§ What you need to do: Filter this material down to the lines that hold "made", copying each one.

§ Data:
----------
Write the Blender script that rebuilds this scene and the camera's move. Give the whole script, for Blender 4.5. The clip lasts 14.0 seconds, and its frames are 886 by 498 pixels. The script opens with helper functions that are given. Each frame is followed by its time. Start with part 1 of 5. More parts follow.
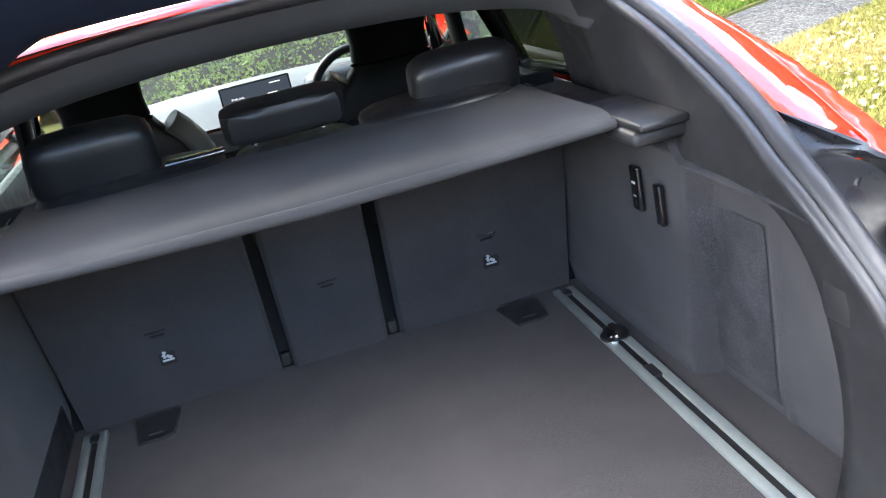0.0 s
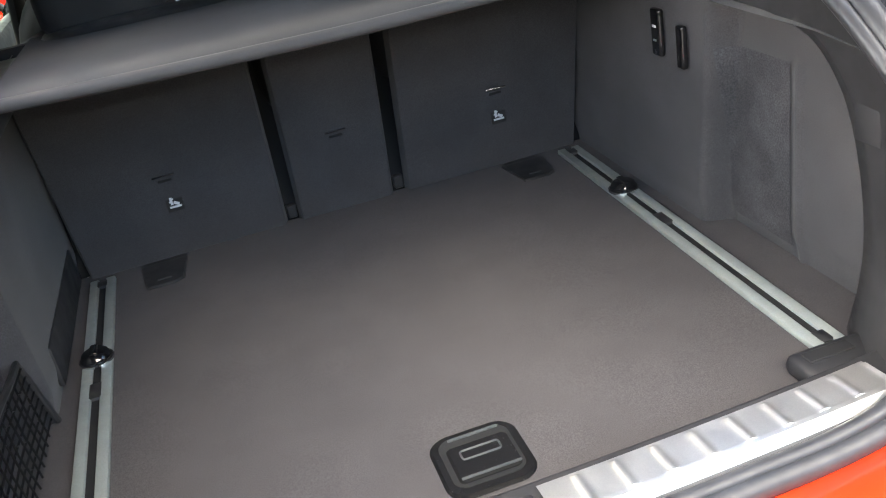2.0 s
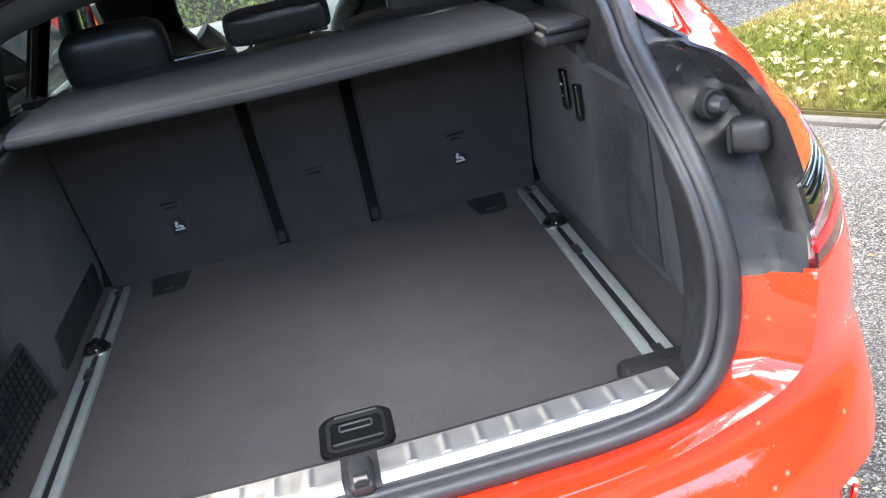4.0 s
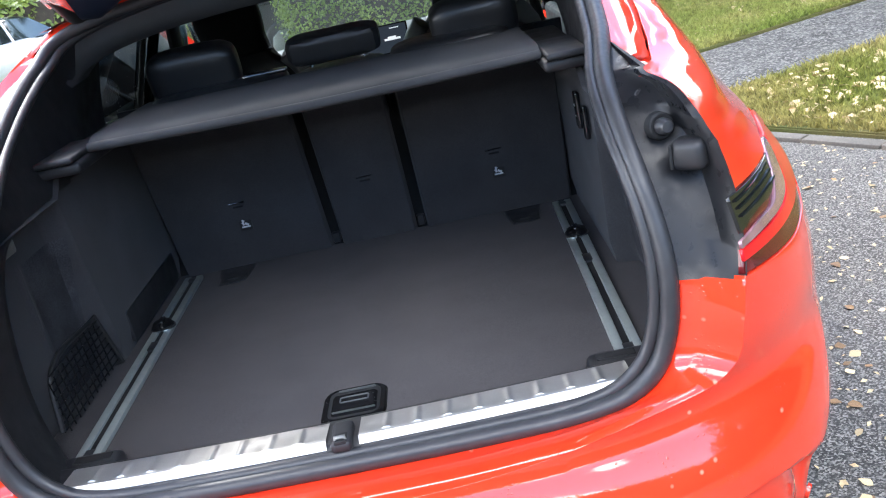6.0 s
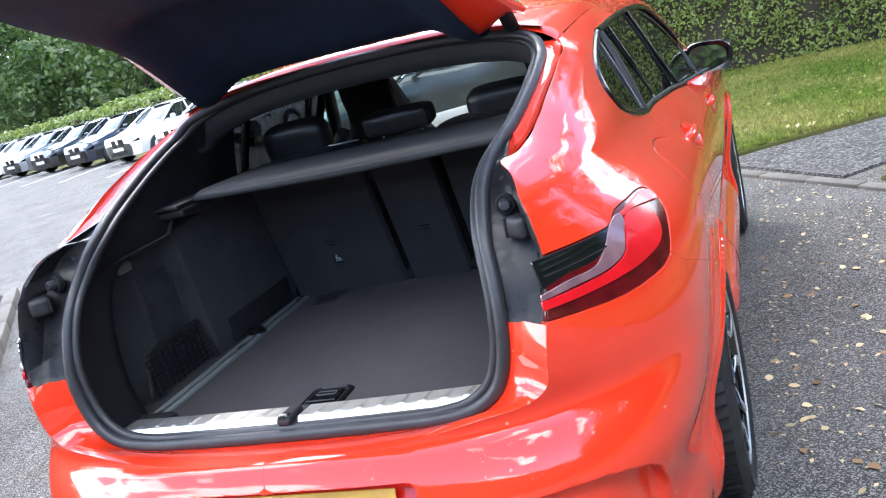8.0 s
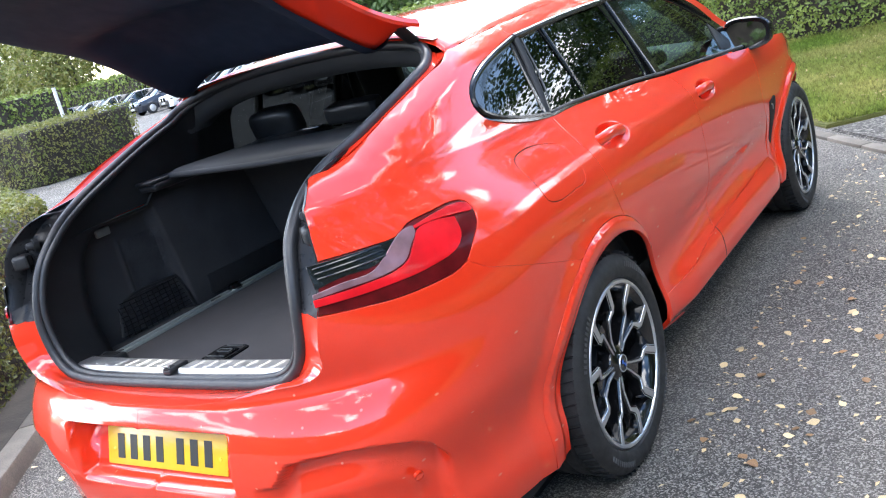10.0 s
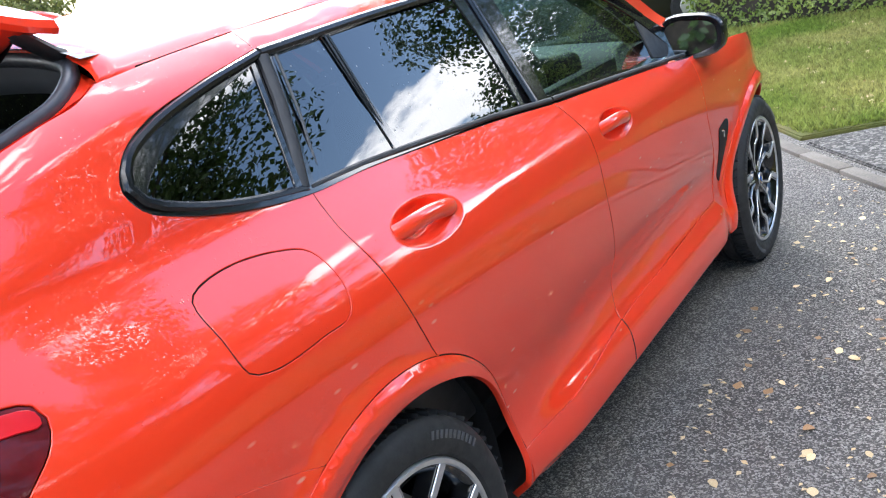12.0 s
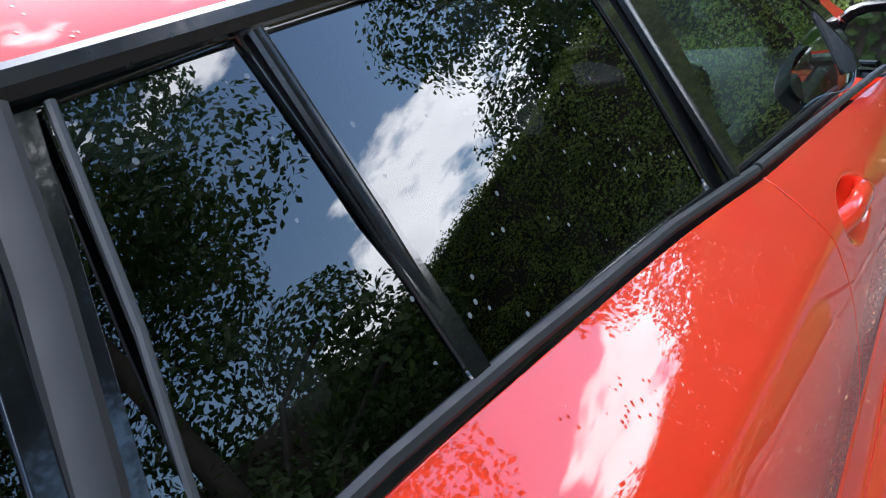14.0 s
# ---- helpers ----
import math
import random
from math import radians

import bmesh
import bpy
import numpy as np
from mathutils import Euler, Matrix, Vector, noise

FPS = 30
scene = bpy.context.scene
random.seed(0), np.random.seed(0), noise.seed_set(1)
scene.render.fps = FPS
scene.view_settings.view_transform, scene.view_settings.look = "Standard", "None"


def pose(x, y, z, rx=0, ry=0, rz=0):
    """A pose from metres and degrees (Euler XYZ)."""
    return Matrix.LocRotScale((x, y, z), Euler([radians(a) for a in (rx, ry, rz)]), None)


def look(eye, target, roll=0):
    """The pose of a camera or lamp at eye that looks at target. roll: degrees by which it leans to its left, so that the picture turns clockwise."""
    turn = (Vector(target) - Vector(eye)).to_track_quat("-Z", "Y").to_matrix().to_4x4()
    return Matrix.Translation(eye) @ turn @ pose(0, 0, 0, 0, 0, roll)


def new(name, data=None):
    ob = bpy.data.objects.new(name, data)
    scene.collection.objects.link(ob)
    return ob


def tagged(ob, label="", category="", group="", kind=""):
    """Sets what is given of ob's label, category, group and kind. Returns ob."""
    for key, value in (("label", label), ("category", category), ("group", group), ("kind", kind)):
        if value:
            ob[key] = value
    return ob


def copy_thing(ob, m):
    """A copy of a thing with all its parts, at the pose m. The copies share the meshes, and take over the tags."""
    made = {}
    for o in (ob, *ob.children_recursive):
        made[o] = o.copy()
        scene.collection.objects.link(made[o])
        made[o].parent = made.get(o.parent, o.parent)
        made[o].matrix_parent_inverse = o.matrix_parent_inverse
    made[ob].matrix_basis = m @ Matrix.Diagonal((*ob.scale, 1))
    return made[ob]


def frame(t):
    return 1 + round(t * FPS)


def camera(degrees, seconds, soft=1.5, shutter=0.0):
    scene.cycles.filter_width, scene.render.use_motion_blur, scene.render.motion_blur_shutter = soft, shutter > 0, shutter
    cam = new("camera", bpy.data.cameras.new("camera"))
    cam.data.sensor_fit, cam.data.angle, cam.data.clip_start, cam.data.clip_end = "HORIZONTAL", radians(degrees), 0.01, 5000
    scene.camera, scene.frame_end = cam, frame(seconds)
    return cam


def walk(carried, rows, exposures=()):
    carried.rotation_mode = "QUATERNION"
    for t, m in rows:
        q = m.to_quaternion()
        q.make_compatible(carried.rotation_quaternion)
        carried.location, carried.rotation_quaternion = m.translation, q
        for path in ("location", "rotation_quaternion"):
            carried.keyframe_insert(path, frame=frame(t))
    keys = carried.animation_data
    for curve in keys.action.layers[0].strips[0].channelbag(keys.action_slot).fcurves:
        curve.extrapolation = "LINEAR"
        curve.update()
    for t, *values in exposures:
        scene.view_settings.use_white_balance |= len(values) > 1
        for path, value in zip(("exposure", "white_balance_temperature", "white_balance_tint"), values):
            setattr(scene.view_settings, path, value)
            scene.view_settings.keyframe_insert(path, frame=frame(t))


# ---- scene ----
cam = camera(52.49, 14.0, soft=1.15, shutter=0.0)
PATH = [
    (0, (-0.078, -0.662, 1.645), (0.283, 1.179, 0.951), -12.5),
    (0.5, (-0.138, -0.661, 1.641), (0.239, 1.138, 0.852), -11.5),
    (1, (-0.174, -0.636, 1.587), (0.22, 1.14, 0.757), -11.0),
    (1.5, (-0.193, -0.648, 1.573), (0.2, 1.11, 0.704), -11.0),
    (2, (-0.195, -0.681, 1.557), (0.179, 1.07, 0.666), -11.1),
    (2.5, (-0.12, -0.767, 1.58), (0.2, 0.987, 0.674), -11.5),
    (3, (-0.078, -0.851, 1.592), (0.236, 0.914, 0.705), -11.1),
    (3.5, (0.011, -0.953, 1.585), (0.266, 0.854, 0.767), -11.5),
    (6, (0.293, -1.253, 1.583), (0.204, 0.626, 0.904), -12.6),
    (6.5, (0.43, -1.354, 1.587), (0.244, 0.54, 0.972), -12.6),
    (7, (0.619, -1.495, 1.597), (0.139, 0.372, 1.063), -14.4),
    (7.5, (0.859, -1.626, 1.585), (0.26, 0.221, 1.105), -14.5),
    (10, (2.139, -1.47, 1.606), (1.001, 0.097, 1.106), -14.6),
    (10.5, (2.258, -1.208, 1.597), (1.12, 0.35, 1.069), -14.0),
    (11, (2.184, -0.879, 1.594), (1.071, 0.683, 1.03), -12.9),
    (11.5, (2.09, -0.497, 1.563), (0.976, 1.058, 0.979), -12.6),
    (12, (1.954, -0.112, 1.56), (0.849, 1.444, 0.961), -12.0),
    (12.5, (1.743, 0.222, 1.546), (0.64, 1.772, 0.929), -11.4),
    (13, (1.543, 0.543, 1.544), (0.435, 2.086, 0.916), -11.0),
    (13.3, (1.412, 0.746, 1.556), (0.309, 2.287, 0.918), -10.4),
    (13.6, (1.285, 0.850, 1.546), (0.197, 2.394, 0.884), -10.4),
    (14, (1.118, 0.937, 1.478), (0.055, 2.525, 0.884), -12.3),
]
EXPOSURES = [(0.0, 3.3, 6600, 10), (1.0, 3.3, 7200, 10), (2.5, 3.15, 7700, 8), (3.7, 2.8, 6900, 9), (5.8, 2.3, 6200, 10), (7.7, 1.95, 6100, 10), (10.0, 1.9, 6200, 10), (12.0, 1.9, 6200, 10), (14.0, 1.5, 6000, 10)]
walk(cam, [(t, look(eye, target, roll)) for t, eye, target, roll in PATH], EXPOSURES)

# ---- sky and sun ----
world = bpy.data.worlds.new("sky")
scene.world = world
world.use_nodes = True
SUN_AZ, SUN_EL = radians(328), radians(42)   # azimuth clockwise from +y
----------
§ Final result:
    made = {}
        made[o] = o.copy()
        scene.collection.objects.link(made[o])
        made[o].parent = made.get(o.parent, o.parent)
        made[o].matrix_parent_inverse = o.matrix_parent_inverse
    made[ob].matrix_basis = m @ Matrix.Diagonal((*ob.scale, 1))
    return made[ob]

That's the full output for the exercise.